While you may have come across many show items before at a gourmet food store or local market, if not a supermarket, the Food Show also lets you watch your favourite New Zealand celebrity chef in action, taste test something you wouldn't normally buy, and get a discount on products you already know you like. Theoretically, you have a chance to chat to the local producers as well, but I didn't feel comfortable doing this, especially at popular stalls where everyone is trying to get to the food and you just have to dive in and out quickly to avoid holding everyone up.
Going through the hundreds of stalls, you start to glaze over and stop really paying attention to everything on offer. Here are some things that stood out for us though.
- Cultured butter from Lewis Road Creamery. Actually, I discovered these guys a little while ago, and already knew their butter was an excellent local version of my previous favourite butter Lurpak (which I have been known to eat thick slices of on bread, as if it were cheese). The main reason for us coming to the Food Show was so we could sample Lewis Road's artisan butter without going to a high-end restaurant. It's made from 100% Jersey cow milk, unlike their supermarket premium butters, which are just made from the usual Fonterra mix. Unfortunately, I wasn't really able to taste the difference, mainly because the bread they served the butters on was so flavourful.
|Butter sculptures advertising Lewis Road Creamery.|
- Curried lamb pies from Leelands. You might have to wait a bit before they are heated through, but they are oh-so-delicious! It's a pity we have no idea where you would be able to buy one of these after the Food Show, but here's a list of Auckland's best pies.
- Festivals, or Jamacian deep fried corn bread from West Indies Spice Traders. These hot and tasty delights with a crunchy crust were only there to help sell the sauces, but they really stole the show for us. Freshly shaped and fried at the back of the stall, they are apparently made from equal amounts of corn meal and plain white flour, and mixed with a bit of sugar, milk and eggs. The man I spoke to claimed the recipe was on their website, but I couldn't find it. Their stall also stood out for generating a lot of smoke from cooking their chicken on the side.
|The sauces are the things for sale, but it was the corn bread from the man in the background that blew me away.|
- The artisan alley, set up with wooden stalls and great food, including fresh oysters from Mahurangi Oysters (only $2 each!), fennel sausages and olive oil from Salumeria Fontana, and crisp greens from The Fresh Grower.
- Discounts on quality ingredients, for instance $6.50 for 1kg of fresh clams from Southern Clams, $10 for a halloumi and feta combo from Zany Zeus, and $15 for 1kg of my favourite peanut butter from Pic's Really Good Peanut Butter.

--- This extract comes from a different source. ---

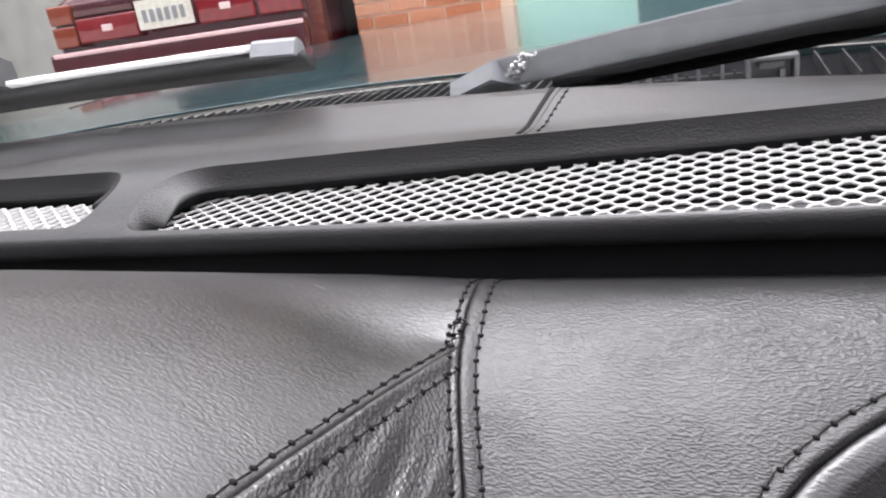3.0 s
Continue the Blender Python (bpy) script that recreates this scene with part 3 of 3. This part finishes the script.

Here are some suggestions on how to enjoy the Food Show as much as possible.
- Work out your schedule beforehand. Make sure you see all the cooking demonstrations that you want to see, and visit all the stalls you particularly care about.
- Don't turn up starving hungry. You want to be able to be discerning in what you try, not stuff yourself full of the first packet biscuits or bread and dips that you see.
- Hold on to your largest cup. Walking around can be thirsty work. You may want to help yourself to some water and discover that every dispenser has run out of cups.
- Bring cash. Queuing at the ATM is not a particularly fun activity. You have plenty of opportunity for queues already.
- Bring a large bag, maybe even one of those tow-along ones on wheels. There are some good offers at the show. You won't be able to take full advantage of them if you are unable to carry the products out with you. Drinks and bottled sauces start feeling uncomfortably heavy, and you might also want a special holder for the purchases you want to keep cold (butter, clams, icecream).
- Be nice to others. In those mad crowds, it's easy to bump into somebody by mistake, or get impatient at someone loitering in front of a stall. Just be polite and laid back about it. Everyone is here to have a good time.
- Be careful what you eat. Just because something is free doesn't mean you should have it. By all means give items the benefit of the doubt, but you could end up feeling sickly from too much sugar or alcohol, or even, as one member of our party found, mild food poisoning.